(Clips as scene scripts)
%%
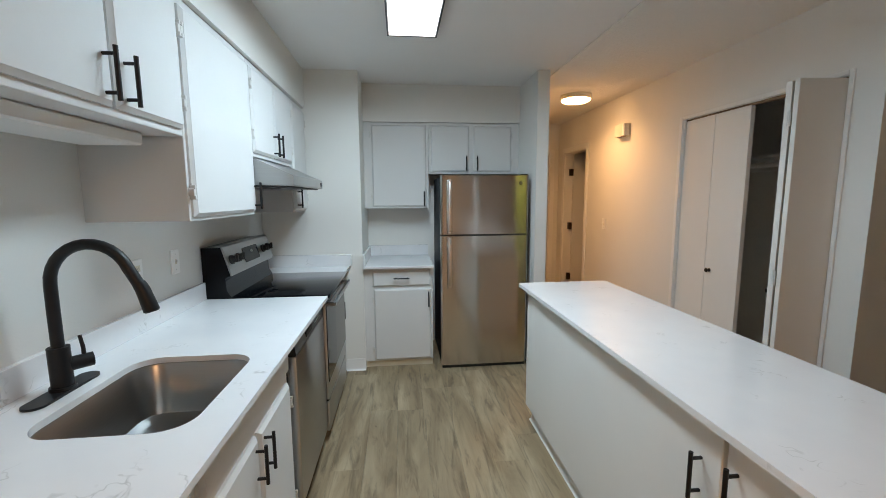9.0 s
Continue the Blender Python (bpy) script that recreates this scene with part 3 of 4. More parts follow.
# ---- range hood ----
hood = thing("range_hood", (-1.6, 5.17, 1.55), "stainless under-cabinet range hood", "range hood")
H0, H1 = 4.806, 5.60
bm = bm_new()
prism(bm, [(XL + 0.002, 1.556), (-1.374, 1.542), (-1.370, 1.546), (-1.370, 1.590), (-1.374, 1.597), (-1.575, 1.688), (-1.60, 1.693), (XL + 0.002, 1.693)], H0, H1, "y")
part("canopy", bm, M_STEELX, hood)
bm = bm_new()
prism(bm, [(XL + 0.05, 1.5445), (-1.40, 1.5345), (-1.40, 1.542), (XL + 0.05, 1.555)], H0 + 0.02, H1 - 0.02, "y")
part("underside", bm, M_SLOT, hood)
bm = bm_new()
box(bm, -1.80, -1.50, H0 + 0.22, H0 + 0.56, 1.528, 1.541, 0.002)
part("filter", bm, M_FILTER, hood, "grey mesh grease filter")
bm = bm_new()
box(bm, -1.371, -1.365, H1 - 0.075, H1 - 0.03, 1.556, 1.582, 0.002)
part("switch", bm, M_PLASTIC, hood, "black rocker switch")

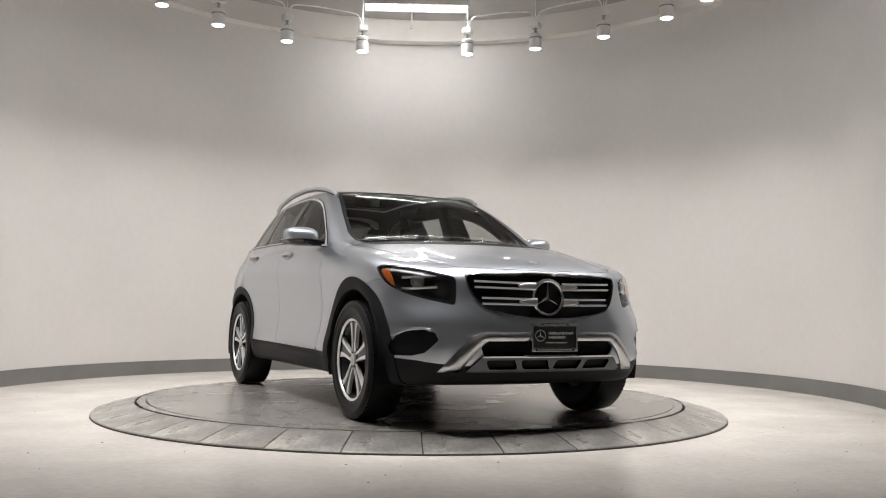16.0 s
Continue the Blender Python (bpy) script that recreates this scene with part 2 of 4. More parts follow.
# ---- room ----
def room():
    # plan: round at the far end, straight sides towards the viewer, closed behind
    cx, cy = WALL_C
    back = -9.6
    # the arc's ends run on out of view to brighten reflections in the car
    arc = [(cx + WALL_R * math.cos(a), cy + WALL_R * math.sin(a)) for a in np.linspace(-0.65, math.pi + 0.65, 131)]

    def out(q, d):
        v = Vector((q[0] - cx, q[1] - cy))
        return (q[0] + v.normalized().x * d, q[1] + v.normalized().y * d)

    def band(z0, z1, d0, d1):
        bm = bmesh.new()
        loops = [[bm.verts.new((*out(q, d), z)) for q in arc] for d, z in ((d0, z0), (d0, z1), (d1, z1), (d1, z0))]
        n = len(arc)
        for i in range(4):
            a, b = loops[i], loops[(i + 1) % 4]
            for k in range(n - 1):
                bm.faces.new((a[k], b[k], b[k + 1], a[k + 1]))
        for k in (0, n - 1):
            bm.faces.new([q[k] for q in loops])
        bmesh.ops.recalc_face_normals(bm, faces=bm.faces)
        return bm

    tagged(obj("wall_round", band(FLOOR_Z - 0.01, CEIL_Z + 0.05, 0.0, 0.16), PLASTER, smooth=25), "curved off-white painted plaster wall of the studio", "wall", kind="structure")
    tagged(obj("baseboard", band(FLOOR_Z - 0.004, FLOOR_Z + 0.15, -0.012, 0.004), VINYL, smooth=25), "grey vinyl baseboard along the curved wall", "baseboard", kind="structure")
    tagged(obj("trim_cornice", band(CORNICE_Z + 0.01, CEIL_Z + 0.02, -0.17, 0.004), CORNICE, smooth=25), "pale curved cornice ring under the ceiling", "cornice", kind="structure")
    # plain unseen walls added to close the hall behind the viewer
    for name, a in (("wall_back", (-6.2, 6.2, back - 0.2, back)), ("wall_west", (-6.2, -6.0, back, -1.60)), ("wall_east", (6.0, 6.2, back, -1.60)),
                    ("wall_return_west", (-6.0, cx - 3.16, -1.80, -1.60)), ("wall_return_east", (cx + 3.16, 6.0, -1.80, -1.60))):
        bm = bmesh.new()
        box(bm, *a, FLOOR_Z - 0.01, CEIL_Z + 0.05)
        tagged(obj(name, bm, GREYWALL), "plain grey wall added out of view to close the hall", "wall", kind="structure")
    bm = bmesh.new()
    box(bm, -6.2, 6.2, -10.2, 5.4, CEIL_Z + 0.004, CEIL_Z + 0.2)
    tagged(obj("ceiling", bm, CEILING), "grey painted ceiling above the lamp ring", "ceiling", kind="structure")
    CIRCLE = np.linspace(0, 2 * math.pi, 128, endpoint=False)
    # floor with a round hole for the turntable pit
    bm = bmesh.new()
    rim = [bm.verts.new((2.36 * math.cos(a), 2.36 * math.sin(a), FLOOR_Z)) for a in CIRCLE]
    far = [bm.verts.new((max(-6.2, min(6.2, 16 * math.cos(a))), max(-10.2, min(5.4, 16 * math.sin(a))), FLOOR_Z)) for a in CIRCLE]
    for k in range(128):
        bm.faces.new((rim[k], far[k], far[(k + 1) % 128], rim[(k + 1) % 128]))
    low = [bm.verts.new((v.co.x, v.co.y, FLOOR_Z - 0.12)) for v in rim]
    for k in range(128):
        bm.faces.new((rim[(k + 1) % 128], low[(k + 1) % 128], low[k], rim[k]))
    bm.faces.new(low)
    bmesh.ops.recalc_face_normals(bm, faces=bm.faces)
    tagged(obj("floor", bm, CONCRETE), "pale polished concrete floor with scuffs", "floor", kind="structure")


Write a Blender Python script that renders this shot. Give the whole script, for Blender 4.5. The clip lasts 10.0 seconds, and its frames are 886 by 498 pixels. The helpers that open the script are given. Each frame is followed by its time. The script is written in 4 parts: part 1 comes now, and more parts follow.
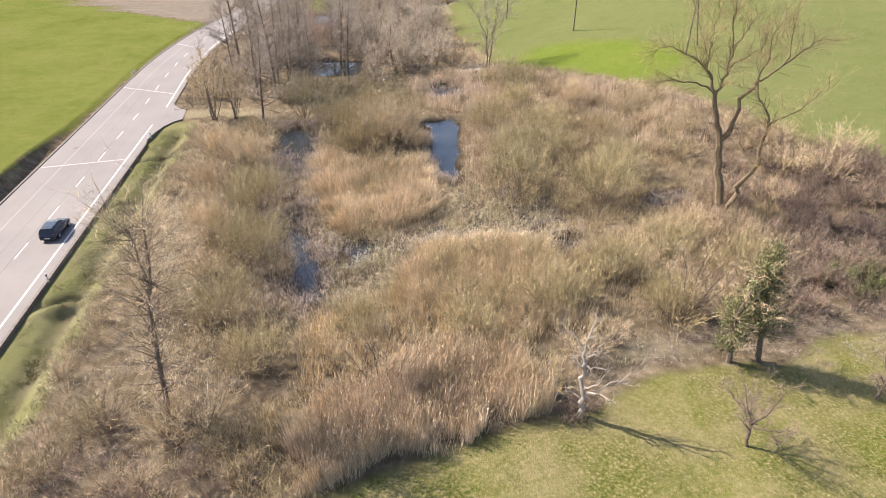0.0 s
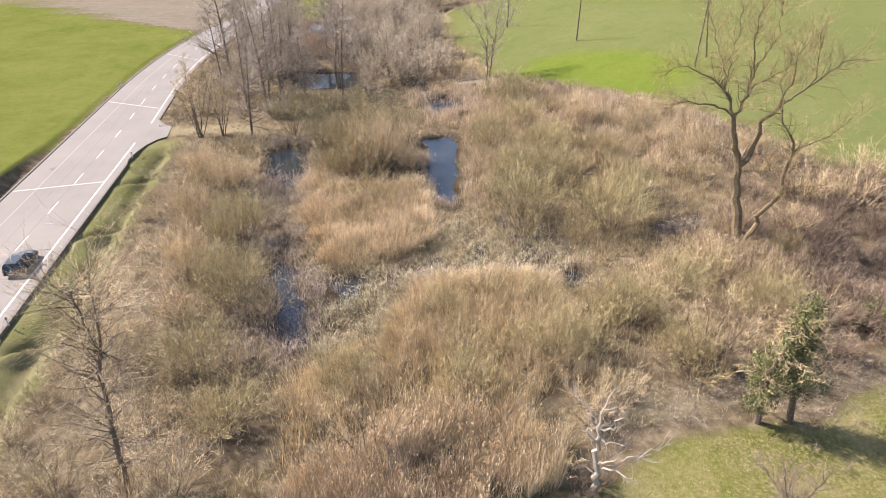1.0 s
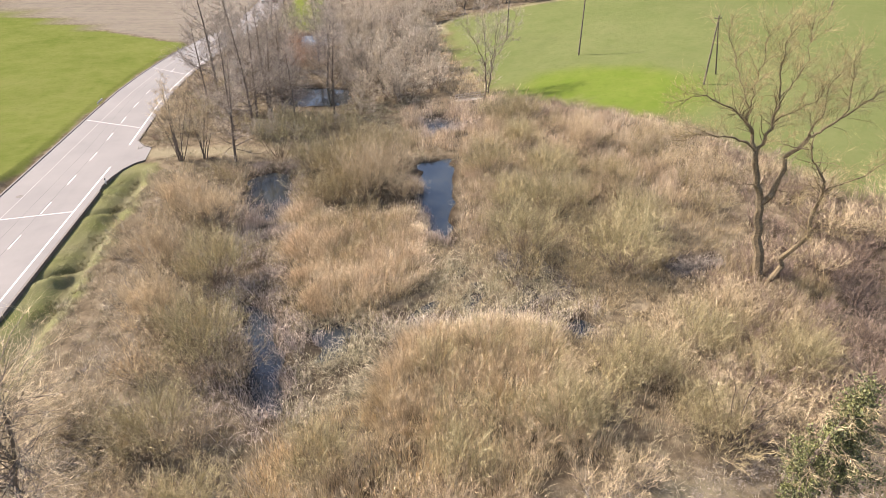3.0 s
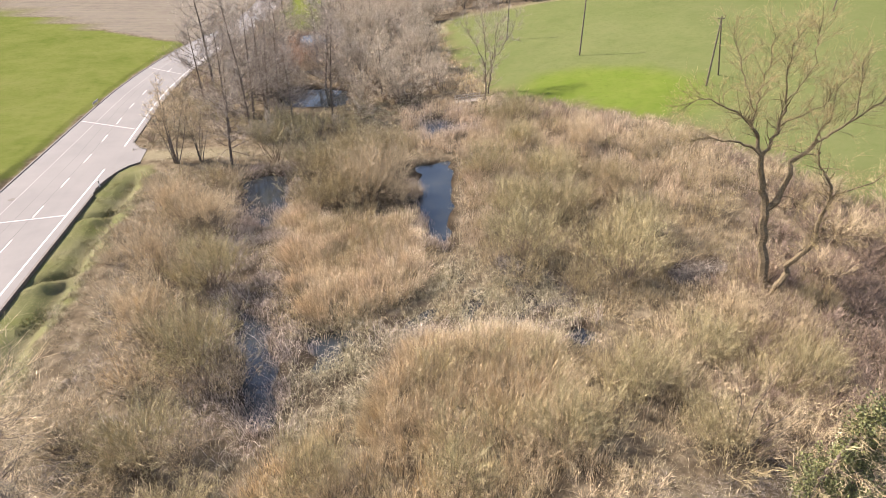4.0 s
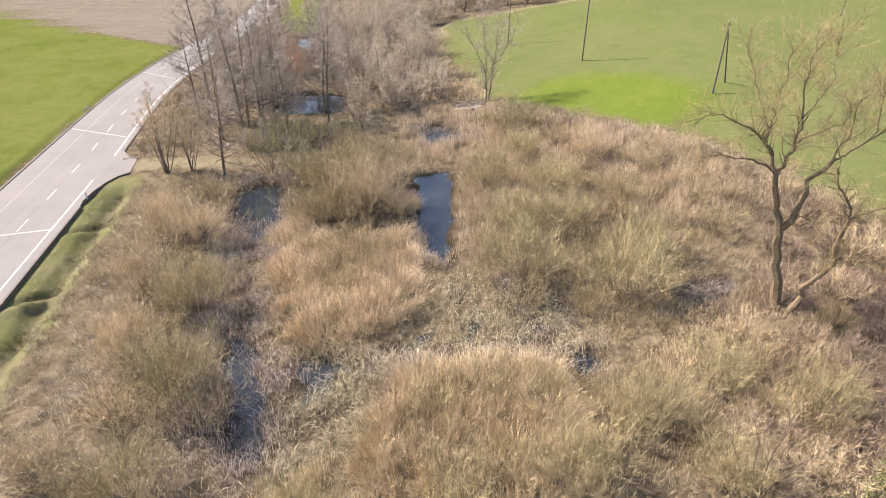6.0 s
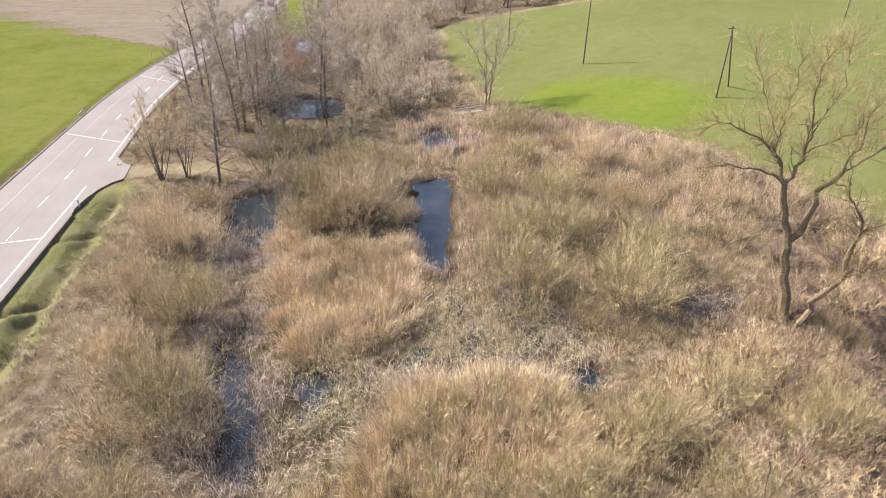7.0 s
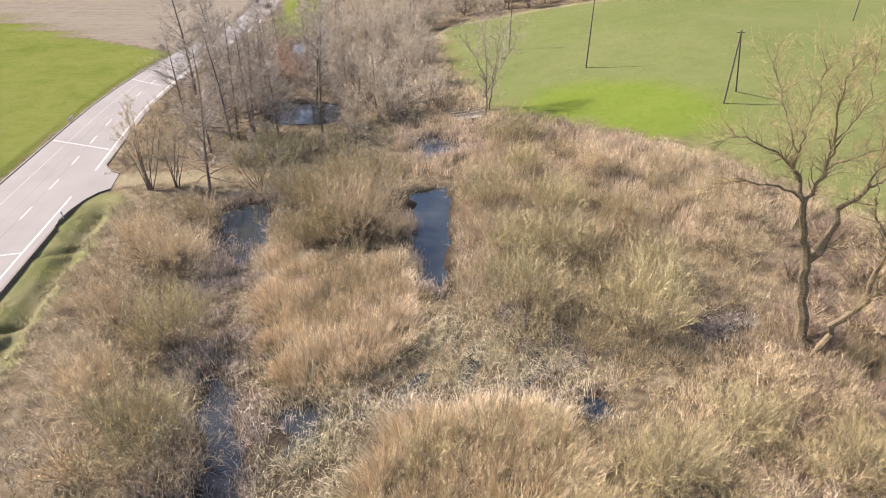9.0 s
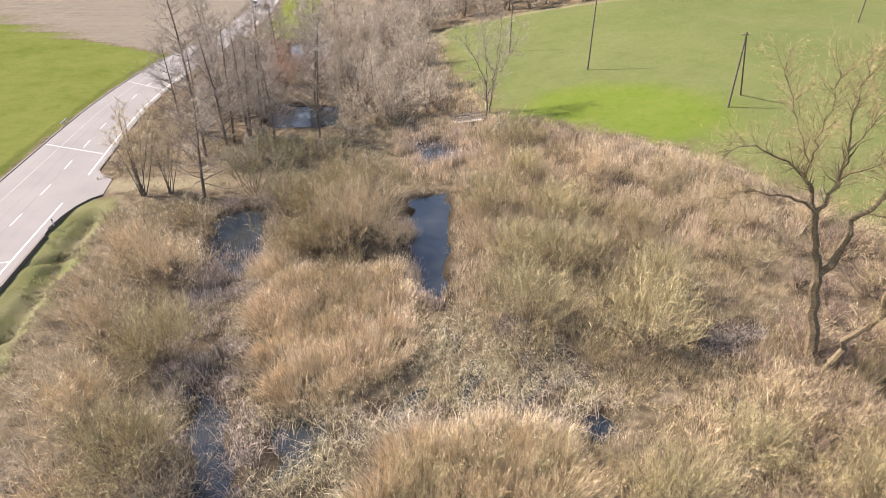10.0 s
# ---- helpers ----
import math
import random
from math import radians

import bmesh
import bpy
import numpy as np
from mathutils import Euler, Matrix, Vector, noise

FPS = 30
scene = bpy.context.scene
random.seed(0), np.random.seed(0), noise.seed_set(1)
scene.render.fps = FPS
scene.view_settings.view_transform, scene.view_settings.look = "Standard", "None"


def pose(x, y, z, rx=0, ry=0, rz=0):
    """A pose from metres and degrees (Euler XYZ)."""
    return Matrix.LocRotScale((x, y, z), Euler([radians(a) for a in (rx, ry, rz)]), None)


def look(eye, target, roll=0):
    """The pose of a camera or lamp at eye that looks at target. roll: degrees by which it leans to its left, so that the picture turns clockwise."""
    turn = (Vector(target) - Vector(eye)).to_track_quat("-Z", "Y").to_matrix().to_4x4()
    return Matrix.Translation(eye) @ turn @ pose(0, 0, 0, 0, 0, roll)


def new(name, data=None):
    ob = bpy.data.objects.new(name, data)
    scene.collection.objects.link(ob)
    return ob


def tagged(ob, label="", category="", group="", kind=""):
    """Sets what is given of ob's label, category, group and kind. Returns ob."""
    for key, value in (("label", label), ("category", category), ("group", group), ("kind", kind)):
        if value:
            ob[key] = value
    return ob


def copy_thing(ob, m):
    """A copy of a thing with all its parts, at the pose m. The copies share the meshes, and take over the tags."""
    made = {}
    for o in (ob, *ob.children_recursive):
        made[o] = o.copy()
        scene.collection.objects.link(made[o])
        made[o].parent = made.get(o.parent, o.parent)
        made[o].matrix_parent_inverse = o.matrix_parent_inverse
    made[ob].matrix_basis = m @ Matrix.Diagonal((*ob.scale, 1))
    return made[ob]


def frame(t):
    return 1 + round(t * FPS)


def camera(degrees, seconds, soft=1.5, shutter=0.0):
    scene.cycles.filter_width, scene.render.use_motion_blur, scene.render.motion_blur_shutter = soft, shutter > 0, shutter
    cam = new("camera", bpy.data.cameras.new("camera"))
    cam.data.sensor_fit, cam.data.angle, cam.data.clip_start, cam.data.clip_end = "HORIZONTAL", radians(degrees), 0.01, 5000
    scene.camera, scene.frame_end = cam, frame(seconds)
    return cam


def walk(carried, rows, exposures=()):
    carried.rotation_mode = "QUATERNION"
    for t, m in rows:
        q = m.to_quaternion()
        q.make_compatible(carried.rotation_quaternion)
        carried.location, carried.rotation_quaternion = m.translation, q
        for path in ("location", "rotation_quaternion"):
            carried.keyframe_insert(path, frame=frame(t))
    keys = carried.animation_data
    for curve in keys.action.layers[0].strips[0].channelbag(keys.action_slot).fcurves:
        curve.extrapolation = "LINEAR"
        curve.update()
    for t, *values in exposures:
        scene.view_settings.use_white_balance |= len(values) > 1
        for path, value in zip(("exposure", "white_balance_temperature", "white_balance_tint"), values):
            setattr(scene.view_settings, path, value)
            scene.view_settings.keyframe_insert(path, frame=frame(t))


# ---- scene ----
%%
◆ **Short exercise**: Copy out the lines that hold "seconds".

◆ **Response to this task**:
Write a Blender Python script that renders this shot. Give the whole script, for Blender 4.5. The clip lasts 10.0 seconds, and its frames are 886 by 498 pixels. The helpers that open the script are given. Each frame is followed by its time. The script is written in 4 parts: part 1 comes now, and more parts follow.
def camera(degrees, seconds, soft=1.5, shutter=0.0):
    scene.camera, scene.frame_end = cam, frame(seconds)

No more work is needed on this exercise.